I remember going to high school dances, but I was too tall for most high school boys to dance with.  Five foot nine was tall for a girl at that time.  The only high school boy who ever asked me to dance was Bill Flatt.  He was six foot two.  He was a good dancer and he made me realize that I was a good dancer too.  I could follow him with ease.  I could tell that he liked me and I regretted that he was going steady with someone else.  It is a good thing that he never asked me for a date because I wouldn’t have known how to act.  My education in social graces was about on a par with Gene Tierney in Tobacco Road.
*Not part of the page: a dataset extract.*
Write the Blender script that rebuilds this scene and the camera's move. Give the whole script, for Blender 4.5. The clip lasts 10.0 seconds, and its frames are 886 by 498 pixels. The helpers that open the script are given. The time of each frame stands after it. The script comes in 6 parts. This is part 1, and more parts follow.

My best friend in high school was Bettie Todd.  She lived out of town on an Arabian horse ranch.  Her father was the care taker.  I often went home with Bettie to spend the night.  We walked to and from her house, about three or four miles.  Her parents were very nice to me.  I loved to go there to see the horses, but the house she lived in was cold and drafty.  There was no heat at all upstairs in her bedroom.

BETTIE TODD

She graduated a year before I did.  She was the only girl in a class of eight boys, so when the seniors had their “senior sneak,” (a weekend away from home) Ray Jewel, the principal, said Bettie could choose a friend to go with her.  She chose me.  We all went to Suttle Lake and stayed in the lodge.  It was a beautiful log lodge, but the accommodations were minimal.  As I recall there were only a few bedrooms, and just one bathroom.  The lock on the bathroom door was broken.  Mr. Jewel told us to sing when we were in the bathroom.  I often thought how funny it would have been if I had been able to sing like Jeanette MacDonald, and was sitting on the toilet singing opera.  I was too shy to sing, but luckily no one ever opened the door while I was in there.  That lodge burned down shortly after we left.  It must have been because of all that eighteen year old masculine energy, and the suppressed tension of two shy girls not wishing to either sing or be caught with their pants down in the bathroom.